- Jinfeng Township Location in Hunan
- Coordinates: 27°58′01″N 111°01′32″E﻿ / ﻿27.96694°N 111.02556°E
- Country: People's Republic of China
- Province: Hunan
- Prefecture-level city: Loudi
- County: Xinhua County

Area
- • Total: 113 km^{2} (44 sq mi)

Population
- • Total: 35,000
- • Density: 310/km^{2} (800/sq mi)
- Time zone: UTC+8 (China Standard)
- Postal code: 417608
- Area code: 0738

= Jinfeng Township, Hunan =

Jinfeng Township (金凤乡 (金鳳鄉, Jīnfèng Xiāng)) is a rural township in Xinhua County, Hunan Province, People's Republic of China.

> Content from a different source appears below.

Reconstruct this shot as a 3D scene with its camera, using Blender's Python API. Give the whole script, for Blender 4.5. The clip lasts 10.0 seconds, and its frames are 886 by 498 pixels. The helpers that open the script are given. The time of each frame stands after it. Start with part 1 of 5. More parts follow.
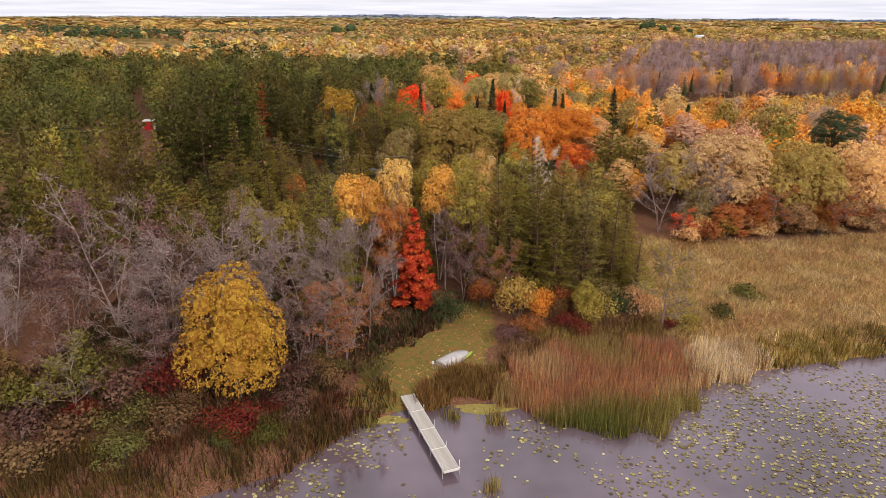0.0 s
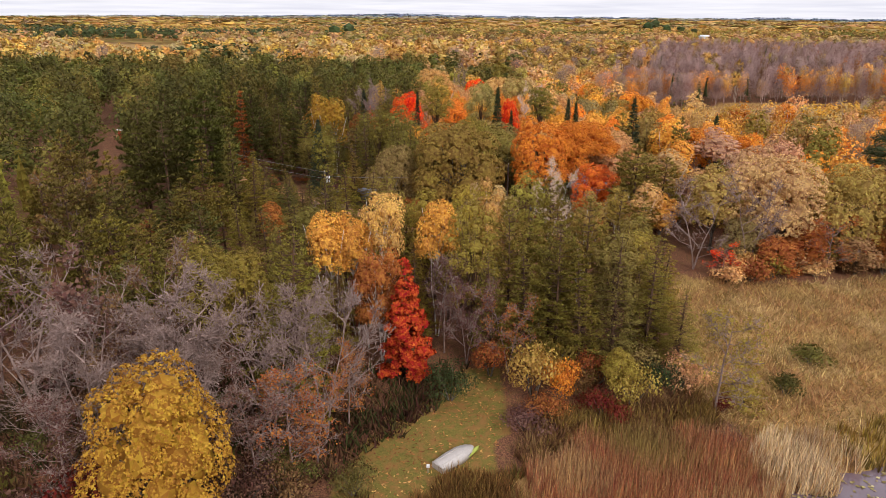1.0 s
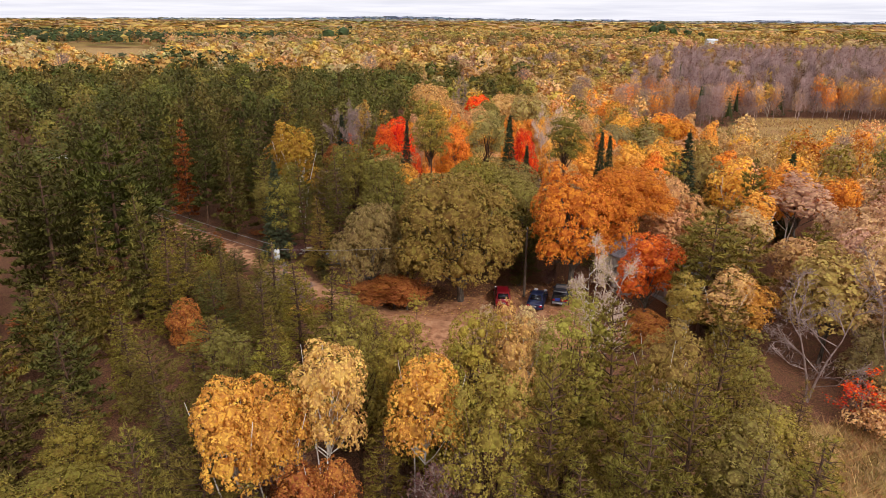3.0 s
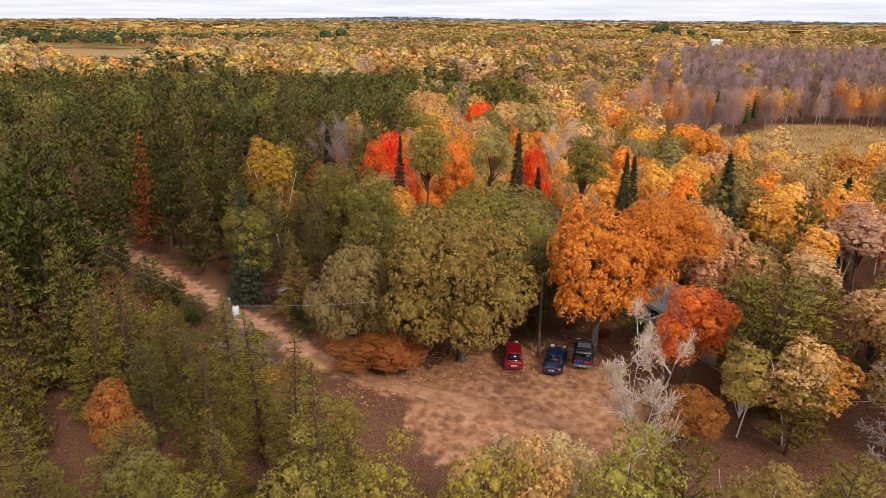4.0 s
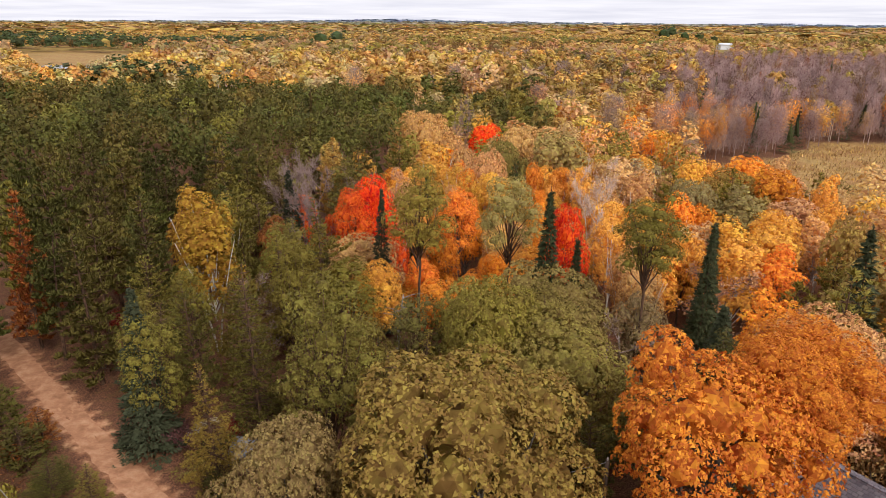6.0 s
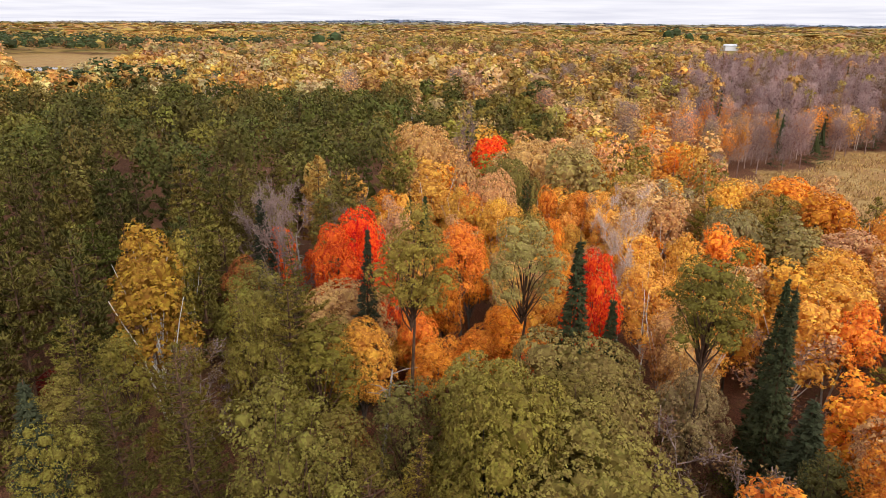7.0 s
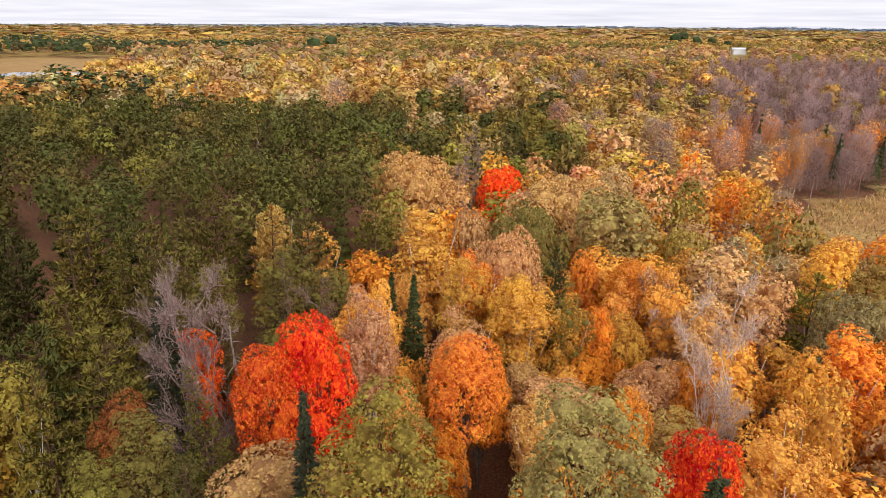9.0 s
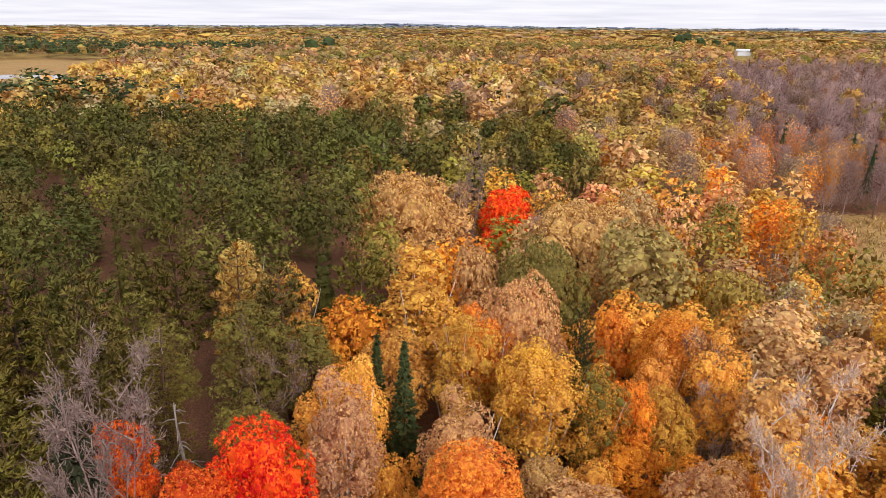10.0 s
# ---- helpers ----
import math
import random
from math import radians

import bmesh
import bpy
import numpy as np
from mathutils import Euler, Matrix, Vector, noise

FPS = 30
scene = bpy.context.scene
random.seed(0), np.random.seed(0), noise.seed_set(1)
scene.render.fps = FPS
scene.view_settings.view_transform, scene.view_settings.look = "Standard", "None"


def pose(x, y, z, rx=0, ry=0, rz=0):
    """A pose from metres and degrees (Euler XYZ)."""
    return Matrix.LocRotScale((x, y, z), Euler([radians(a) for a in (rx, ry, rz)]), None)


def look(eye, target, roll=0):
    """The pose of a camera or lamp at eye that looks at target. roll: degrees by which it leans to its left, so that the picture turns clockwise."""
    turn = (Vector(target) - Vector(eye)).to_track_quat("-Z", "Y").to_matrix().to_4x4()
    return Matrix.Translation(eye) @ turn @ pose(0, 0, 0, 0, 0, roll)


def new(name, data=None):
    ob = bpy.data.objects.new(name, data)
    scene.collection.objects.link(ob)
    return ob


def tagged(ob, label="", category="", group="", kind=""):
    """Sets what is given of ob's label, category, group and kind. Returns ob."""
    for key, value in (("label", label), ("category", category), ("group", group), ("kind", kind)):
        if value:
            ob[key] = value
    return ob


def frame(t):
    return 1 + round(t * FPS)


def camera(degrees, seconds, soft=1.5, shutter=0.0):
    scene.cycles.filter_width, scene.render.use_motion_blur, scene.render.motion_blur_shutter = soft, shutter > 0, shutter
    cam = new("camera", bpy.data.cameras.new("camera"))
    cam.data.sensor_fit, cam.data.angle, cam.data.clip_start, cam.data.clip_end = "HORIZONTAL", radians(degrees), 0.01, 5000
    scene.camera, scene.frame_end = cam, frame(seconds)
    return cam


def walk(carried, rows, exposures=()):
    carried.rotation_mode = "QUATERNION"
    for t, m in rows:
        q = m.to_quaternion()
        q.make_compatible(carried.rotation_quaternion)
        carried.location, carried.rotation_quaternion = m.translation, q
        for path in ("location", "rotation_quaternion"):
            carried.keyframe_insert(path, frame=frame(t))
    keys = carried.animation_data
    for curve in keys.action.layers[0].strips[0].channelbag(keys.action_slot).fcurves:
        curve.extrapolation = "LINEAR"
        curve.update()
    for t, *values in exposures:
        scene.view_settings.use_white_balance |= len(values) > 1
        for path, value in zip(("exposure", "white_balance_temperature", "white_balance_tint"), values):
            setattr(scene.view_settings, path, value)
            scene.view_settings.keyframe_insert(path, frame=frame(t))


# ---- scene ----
cam = camera(68.0, 10.0, soft=0.5)
METRES, EYE, TILT, LEAN, TURN = 79.5, 29.0, -19.5, -0.3, 0.0
ROWS = [
    (0.0, 0.0, 0.0000, 0.0, 0.000, 0.000, 0.0),
    (0.5, 0.0003, 0.0831, 0.0304, 0.017, -0.034, -0.01),
    (1.0, 0.0017, 0.1662, 0.0618, 0.011, -0.052, -0.03),
    (1.5, 0.0035, 0.2482, 0.0934, 0.006, 0.000, -0.02),
    (2.0, 0.0051, 0.3292, 0.1249, -0.029, 0.052, -0.03),
    (2.5, 0.0061, 0.4092, 0.1556, -0.046, 0.109, -0.05),
    (4.0, 0.0097, 0.6397, 0.241, -0.052, 0.166, -0.0),
    (4.5, 0.0105, 0.7140, 0.2688, -0.046, 0.201, -0.04),
    (5.0, 0.0115, 0.7884, 0.2964, -0.046, 0.253, -0.05),
    (5.5, 0.0121, 0.8619, 0.3236, -0.057, 0.316, -0.06),
    (7.0, 0.013, 1.0738, 0.402, 0.017, 0.402, -0.08),
    (7.5, 0.014, 1.1426, 0.4264, 0.017, 0.465, -0.08),
    (8.0, 0.015, 1.2093, 0.4499, 0.011, 0.522, -0.09),
    (8.5, 0.0157, 1.2757, 0.4733, 0.029, 0.574, -0.1),
    (9.0, 0.0162, 1.3399, 0.4963, 0.040, 0.620, -0.11),
    (9.5, 0.0171, 1.4023, 0.5192, 0.052, 0.666, -0.1),
    (10.0, 0.0179, 1.4642, 0.5413, 0.069, 0.706, -0.11),
]
walk(cam, [(t, pose(0, 0, EYE, TILT, LEAN, TURN) @ pose(METRES * x, METRES * y, METRES * z, 90 + pitch, roll, yaw)) for t, x, y, z, yaw, pitch, roll in ROWS], exposures=[(0.0, 0.0, 6320, 15), (10.0, 0.0, 6320, 15)])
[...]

==Administrative divisions==
As of 2018, it has 13 villages under its administration. They are: Jinfeng Village (金凤村), Dawan Village (大湾村), Guanghui Village (光辉村), Weijia Village (魏家村), Yangque Village (阳雀村), Yanshanwan Village (岩山湾村), Jiaqiao Village (架桥村), Tielu Village (铁炉村), Huaban Village (滑板村), Jiulongshan Village (九龙山村), Daping Village (大坪村), Sunyashan Village (笋芽山村), and Pingyou Village (坪油村).